53   Peter P   2005 Jun 30, 3:51am  

For one thing, down payments are often so high that buyers feel there is no way they can walk away from their houses, no matter how onerous the interest, tax and insurance bills may become.

Is this a joke? A $0 down payment is certainly very high.

54   Peter P   2005 Jun 30, 5:55am  

The term "pre-fabs" refers to a building process, not a type of house. AFAIK, pre-fabs conforms to R1 requirements. The only thing that I am not sure about is the architectural review that is requsite in some cities. Pre-fabs are not to be confused with "manufactured" or "mobile" homes.

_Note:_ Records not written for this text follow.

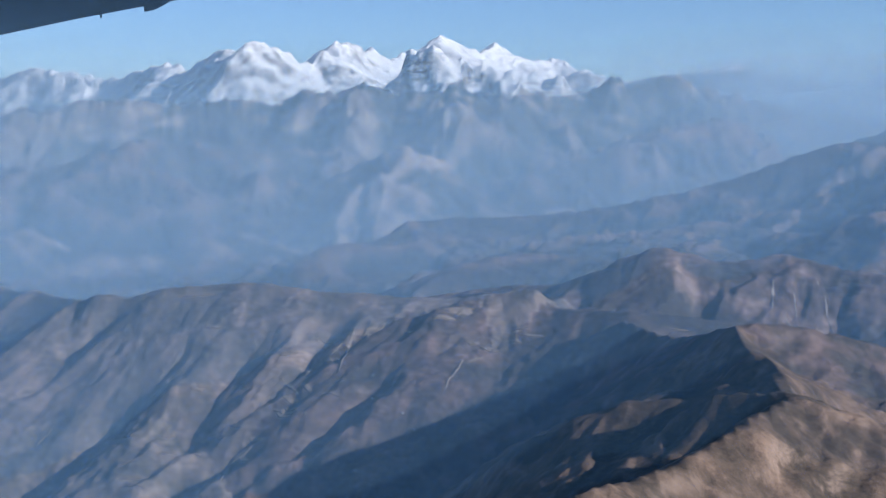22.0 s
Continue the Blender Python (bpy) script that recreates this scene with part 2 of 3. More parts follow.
crest("rocky_mountain", "jagged blue-grey rock mountains below the snow range", "far", (0.7, 110, 1.8, 0.5, 34, 6, 0.4), [
    (-610, 751, -2.7), (-486, 811, 1.2), (-428, 817, -2.4), (-361, 839, -8.7), (-299, 849, 1.0), (-199, 878, 5.3),
    (-182, 872, 11.2), (-160, 872, 7.7), (-142, 870, 15.2), (-121, 869, 8.6), (-99, 872, 10.5), (-80, 874, 16.9),
    (-65, 875, 13.0), (-52, 880, 5.8), (-29, 922, 5.6), (4, 954, 7.5), (18, 967, 19.4), (33, 971, 25.8),
    (49, 989, 17.2), (66, 1006, 19.1), (79, 1014, 23.9), (100, 1039, 15.5), (126, 1064, 8.6), (163, 1090, 2.4),
    (214, 1127, -7.0), (298, 1132, -15.2),
])
crest("mountain_ridge", "long hazy blue mountain slope across the valley", "middle", (0.46, 90, 3, 0.6, 44, 1, 0.5), [
    (-459.5, 554.3, -45.1), (-375.9, 587.6, -48.3), (-344.6, 590.8, -44.3), (-316.1, 596.4, -46.0), (-288, 605, -38.4), (-266, 611, -29.8),
    (-247, 628, -21.9), (-226, 650, -17.8), (-204, 681, -17.3), (-178, 712, -22.2), (-141, 734, -29.8),
])
crest("hill", "hazy hill with pale eroded scars beyond the valley", "pale", (0.5, 70, 2, 0.4, 18, 0.8, 0.2), [
    (-154, 657, -47.2), (-126, 649, -32.1), (-104, 649, -23.8), (-83, 643, -26.2), (-71, 637, -38.8), (-55, 619, -47.9),
])
crest("mountain_ridge", "steep hazy ridge above a deep river gorge", "middle", (0.6, 80, 2, 0.5, 22, 1.5, 0.2), [
    (-46, 673, -53.3), (-30, 697, -39.5), (-13, 720, -34.3), (13, 742, -28.5), (40, 773, -22.5), (70, 807, -16.0),
    (111, 848, -10.7),
])
crest("hill", "pale eroded hills on the far valley floor", "pale", (0.6, 40, 1.5, 0.5, 13, 1, 0.2), [
    (-338.4, 443.6, -63.5), (-294.6, 452.6, -62.5), (-245.3, 429.9, -59.6), (-238.9, 469.2, -54.5), (-233.0, 502.1, -50.2), (-215.8, 499.9, -57.9),
    (-198.4, 497.4, -58.8), (-179.1, 495.1, -62.1), (-146.2, 491.7, -65.2), (-114.7, 495.4, -58.8), (-78.9, 497.8, -51.1), (-56.7, 500.8, -53.7),
])
crest("mountain_ridge", "long dark hazy ridge with wooded brown slopes", "middle", (0.62, 70, 1.5, 0.75, 26, 0.7, 0.3), [
    (-107.3, 348.3, -50.5), (-96.6, 356.1, -48.2), (-89.9, 371.8, -42.4), (-76.6, 388.5, -42.4), (-65.9, 408.7, -37.8), (-50.1, 424.6, -36.1),
    (-36.8, 425.9, -37.8), (-19.7, 427.0, -37.1), (24.6, 426.8, -29.4), (43.8, 429.8, -23.3), (63.3, 431.9, -15.7), (84.8, 432.8, -12.7),
    (97.3, 430.1, -14.7), (110.0, 422.4, -16.8), (130.5, 416.5, -13.3), (142.8, 422.0, -14.8), (158.3, 421.2, -16.1), (174.2, 429.5, -13.4),
    (190.5, 437.3, -12.1), (220.9, 453.0, -10.4), (263.6, 471.3, -5.8), (319.6, 479.2, 0.7),
])
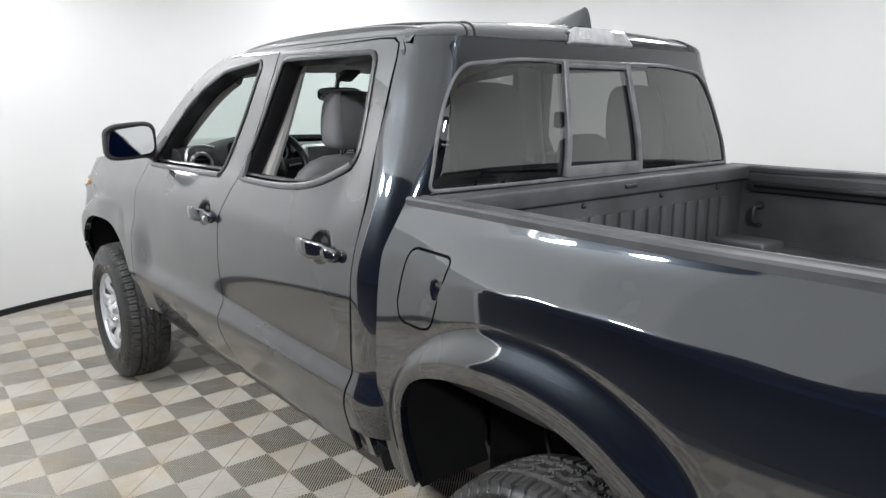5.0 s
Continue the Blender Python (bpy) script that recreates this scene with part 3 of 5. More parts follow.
def build_door(kind, sgn):
    pocket_at = pocket(*(HANDLE_F if kind == "front" else HANDLE_R))

    def skin(x, z):
        return (x, sgn * (side(x, z) - pocket_at(x, z)), z)

    def plain(x, z):
        return (x, sgn * side(x, z), z)

    def inner(x, z):
        return (x, sgn * (side(x, z) - 0.062), z)

    if kind == "front":
        line = shifted(gap_a, 0.003) + shifted(gap_b, -0.003)[::-1] + ROOF_LINE[::-1]
        win, hd = WINDOW_F, HANDLE_F
    else:
        line = shifted(gap_b, 0.003) + shifted(gap_c, -0.0035)[::-1] + [Vector((2.447, 1.675)), Vector((2.42, 1.689)), Vector((2.36, 1.693))]
        win, hd = WINDOW_R, HANDLE_R
    clean = [p for i, p in enumerate(line) if (p - line[i - 1]).length > 0.004]
    door = panel(f"{kind}_door", clean, skin, PAINT, truck, (0, sgn, 0), holes=[win], step=0.014, depth=0.022, hole_depth=0.045,
                 label="black door with its window wound down")
    small = grown(clean, -0.012)
    panel("door_trim", [p for p in small], inner, DASH, door, (0, -sgn, 0), holes=[grown(win, -0.012)], step=0.05, depth=-0.01, label="dark plastic inner door trim")
    seal_ring("window_seal", grown(win, 0.006), plain, door, 0.009, 0.0035, SEAL, "black rubber window surround")
    seal_ring("glass_channel", grown(win, -0.004), lambda x, z: (x, sgn * (side(x, z) - 0.034), z), door, 0.008, 0.024, SEAL)
    # the belt strip along the lower edge of the opening
    x0, x1 = (0.66, 1.44) if kind == "front" else (1.625, 2.345)
    low = [p for p in spaced([Vector(q) for q in win], 0.02) if p.y < 1.35 and x0 - 0.02 < p.x < x1 + 0.02]
    low.sort(key=lambda p: p.x)
    if kind == "front":
        low = [Vector((x0 + (x1 - x0) * i / 20, 1.233 + 0.011 * i / 20)) for i in range(21)]
    path = [(p.x, sgn * (side(p.x, p.y - 0.004) + 0.003), p.y - 0.004) for p in low]
    sweep("belt_strip", path, [(-0.011, -0.006), (-0.011, 0.003), (-0.006, 0.007), (0.005, 0.007), (0.010, 0.003), (0.010, -0.006)], BELT, door, up=[(0, sgn, 0.3)] * len(path), label="satin black belt strip")
    door_handle(door, *hd, sgn, kind == "front" and sgn < 0)
    oval = [(hd[0] - 0.012 + 0.058 * math.cos(a), hd[1] - 0.003 + 0.049 * math.sin(a)) for a in np.linspace(0, 2 * math.pi, 64)[:-1]]
    panel("handle_cup", oval, skin, SATIN_BLACK, door, (0, sgn, 0), step=0.006, depth=0.001, lift=0.001)
    if kind == "front":
        box("door_clip", (0.012, 0.008, 0.008), (0.585, sgn * (side(0.585, 0.517) + 0.002), 0.515), SATIN, door, 0.003, 2, label="small metal clip")
    # pocket lip and inner trim pieces
    if kind == "front":
        n = 12
        arm = [Vector((0.80 + 0.62 * i / n, sgn * (0.755 - 0.02 * math.sin(math.pi * i / n)), 1.02)) for i in range(n + 1)]
    else:
        arm = [Vector((1.72 + 0.5 * i / 10, sgn * 0.765, 1.03)) for i in range(11)]
    sweep("armrest", arm, squircle(0.09, 0.06, 14), DASH, door, up=(0, 0, 1))
    return door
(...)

55   Peter P   2005 Jun 30, 6:01am  

West Coaster, I think the proxy assets (both UP and DOWN) will have separate intrinsic values and trading prices. The intrinsic values are controlled by the "data processor" according to a home price index. However, prices are still determined by the market. Participation in the proxy should not directly affect "odds" or payout because it does not affect the index.

56   Peter P   2005 Jun 30, 6:12am  

"While the real reason, as always, will be the attempt to protect their investment..."

Very true. I also think that most anti-globalization activists worry more about the implications to their own well-being than the effects on the third world "exploitees".

57   Peter P   2005 Jun 30, 8:57am  

A sound game plan that effectively utilizes a prediction and reacts to any adverse outcome is far more important than the prediction itself.

58   Peter P   2005 Jun 30, 10:55am  

Jack, I thought your prediction was 10% down over 4 years. The 20% scenario was suggested by Fake P. Am I right?

Statistics can be morphed into anything, including art.